Watershed Research Attracts National Notice

Brand’s research on “green” financial tools has attracted national attention.

Jan. 13, 2021 - In 2017, UC Irvine graduate student Matthew Brand was working toward his doctorate in civil and environmental engineering when he attended the California Water Boards’ Water Data Science Symposium in Sacramento. There, he learned about a new financial instrument called Environmental Impact Bonds (EIBs) that could help alleviate the significant costs of managing soil erosion, poor water quality and degraded ecosystems in sensitive watershed and wetland habitats. 

Around the same time, he developed an interest in watershed modeling after he began working with Napoleon Gudino, a postdoctoral researcher hired by the department to model watersheds in Mexico. 

Under the direction of his adviser, Brett Sanders, professor of civil and environmental engineering, Brand began modeling watershed and financial criteria to quantify the financial viability of these EIBs. He focused specifically on using these “green” financial tools to reduce excessive erosion that was burying wetland habitat in the Los Laureles Canyon Watershed, which drains to the Tijuana National Estuarine Research Reserve.

EIBs, a new concept at the time, were viewed as risky. Investors who provided capital would be repaid by stakeholders who reduced their costs as a result of improved management. But there was no research to support the bonds’ effectiveness or the optimum length of time for repayment. 

“I did a literature review,” Brand said, “and it turns out that linking environmental conditions to financial risk was a problem that the entire EIB field didn’t have a great answer to. We were able to leverage this field site to answer a question that was of broad interest to the EIB community.”

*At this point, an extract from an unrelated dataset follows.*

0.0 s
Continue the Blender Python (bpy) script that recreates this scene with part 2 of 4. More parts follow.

Brand’s research showed that increasing the duration of an EIB from five to 10 years improves its feasibility for success; by stretching the repayment period, which allows for less impact from wet years that could cause increased erosion, the model showed investors would reap better returns. 

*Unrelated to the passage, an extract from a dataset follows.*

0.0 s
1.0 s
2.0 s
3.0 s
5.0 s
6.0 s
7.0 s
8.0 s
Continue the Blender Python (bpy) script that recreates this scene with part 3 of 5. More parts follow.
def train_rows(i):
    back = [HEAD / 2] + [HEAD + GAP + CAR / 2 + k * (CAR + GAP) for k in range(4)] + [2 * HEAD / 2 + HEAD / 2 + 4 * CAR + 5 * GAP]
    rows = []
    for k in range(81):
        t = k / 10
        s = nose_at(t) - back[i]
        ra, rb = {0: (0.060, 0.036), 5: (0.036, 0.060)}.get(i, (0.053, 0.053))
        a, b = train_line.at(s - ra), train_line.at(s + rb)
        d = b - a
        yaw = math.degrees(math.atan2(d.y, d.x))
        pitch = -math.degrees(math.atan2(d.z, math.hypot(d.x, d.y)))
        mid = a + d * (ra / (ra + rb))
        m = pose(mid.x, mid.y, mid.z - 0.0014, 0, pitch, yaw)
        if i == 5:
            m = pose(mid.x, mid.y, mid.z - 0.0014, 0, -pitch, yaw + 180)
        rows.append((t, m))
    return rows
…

His work has gained traction recently within the scientific community. In September 2020, the American Geophysical Union published a recap on its Editors’ Highlights website, and in December, the National Centers for Coastal Ocean Science featured it in an online news brief

“It’s been a great feeling to have my work recognized,” said Brand, who received his doctorate in December and will start a postdoctoral position this month at the Pacific Northwest National Laboratories. “I struggled a lot trying to get the work published ... the EIB field is very new and it’s difficult to find a journal that is the right fit and other experts who can critically evaluate your work. I’m thrilled to see the field as a whole is taking off, and I’m excited to continue working in this space for the rest of my career.”